Het beperken van de toegang tot het grasland na de voergift vermindert naast het wroeten ook het mesten op het grasland waardoor minder uitspoeling en een beperking van uitscheiding van wormeieren plaatsvindt. Dit komt het milieu en de diergezondheid ten goede. Bij het gebruik van een gedeeltelijk verharde uitloop mag men scharrelvarkens tot ten hoogste 2 uur na het voeren op het verharde gedeelte houden.

5.2.4 Voorzieningen

De aanwezigheid van modderpoelen en specifieke wroetplaatsen heeft op twee manieren invloed op de kwantiteit en kwaliteit van de grasmat. Met de voorzieningen wordt beoogd de varkens op bepaalde vooraf bepaalde plaatsen te laten wroeten en baden. Hiermee kan men voorkomen dat de dieren op ongewenste plaatsen in het perceel modderbaden maken en het gehele perceel omwoelen. Daarnaast blijft door het concentreren van het woelen en baden de grasmat beter in tact, waardoor ook bij een hogere

bezettingsgraad de kwaliteit en kwantiteit van de grasmat zoveel mogelijk behouden blijven.

In verband met parasitaire ophopingen is het aan te bevelen om de modderpoelen en wroetplaatsen jaarlijks te verplaatsen. Hierdoor kan men gelijktijdig tegemoet komen aan problemen ten aanzien van

nitraatuitspoeling doordat het mesten en urineren zich concentreert op een aantal plaatsen.

Modderpoelen geven het varken de mogelijkheid af te koelen op warme dagen 5.2.5 Oppervlakte berekening

Het grasaanbod van het perceel wordt bepaald door:

Oppervlakte van perceel x kg drogestofopbrengst per ha bij inscharen + bijgroei van gras. Melkvee wordt ingeschaard bij een drogestofopbrengst van 1700 kg per ha. Bij varkens staat op een graslandperceel sneller een drogestofopbrengst van 1700 kg per ha dan bij rundvee, omdat varkens de stoppellengte beter benutten dan koeien. In de melkveehouderij brengt het perceel 1700 kg droge stof per ha op bij een graslengte van circa 17 cm (‘een vuist met een duim hoog’). Voor bijgroei van gras wordt in de rundveehouderij gerekend op ongeveer 50 kg droge stof per ha per dag. Door minder productieve grassen en een stikstofgift minder dan 400 kg per ha is de bijgroei van gras op percelen waar varkens grazen mogelijk minder.

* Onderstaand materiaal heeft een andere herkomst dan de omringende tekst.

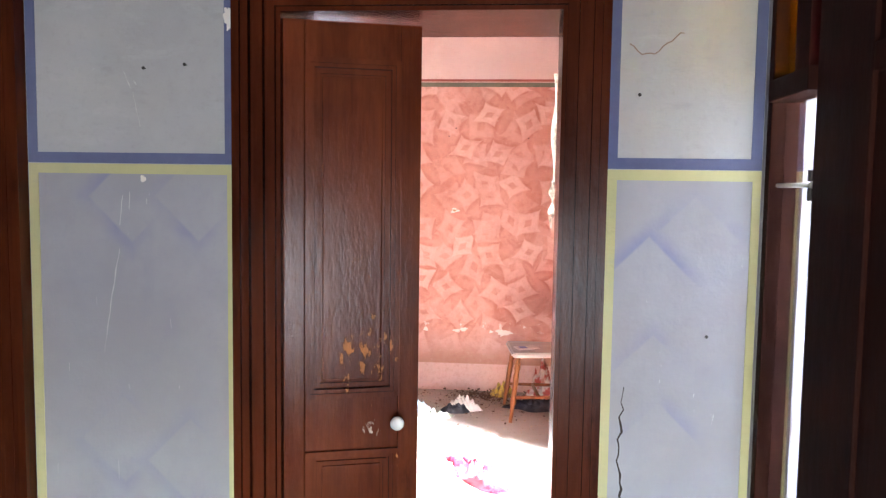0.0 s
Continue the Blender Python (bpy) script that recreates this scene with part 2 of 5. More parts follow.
def make_dust_floor(name, a, b, dirt, dirt_at):
    g = Nodes(name)
    col = g.mix(g.ramp(g.noise(2.0, 5), 0.3, 0.7), a, b)
    col = g.mix(g.ramp(g.noise(5.0, 8, 0.7, warp=0.5), dirt_at, dirt_at + 0.15), col, dirt)
    speck = g.ramp(g.noise(60.0, 4, 0.7), 0.64, 0.68)
    col = g.mix(g.math("MULTIPLY", speck, 0.5), col, (0.05, 0.04, 0.035))
    g.bump(g.noise(40.0, 6, 0.7), 0.5, 0.01)
    return g.done(col, 0.9, 0, 0.2)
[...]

De graslandbehoefte wordt als volgt berekend:

Aantal varkens x dagelijkse behoefte (max. 1/3 van krachtvoergift) x rendement beweiding. Het rendement van de beweiding vermindert door vertrapping van het grasland, ligplekken, mestplekken, urinebrandplekken, wroetplaatsen, modderpoelen en selectiviteit van het varken voor bepaalde grassen of kruiden. Bij melkvee wordt bij beperkt weiden rekening gehouden met een rendement van 83%.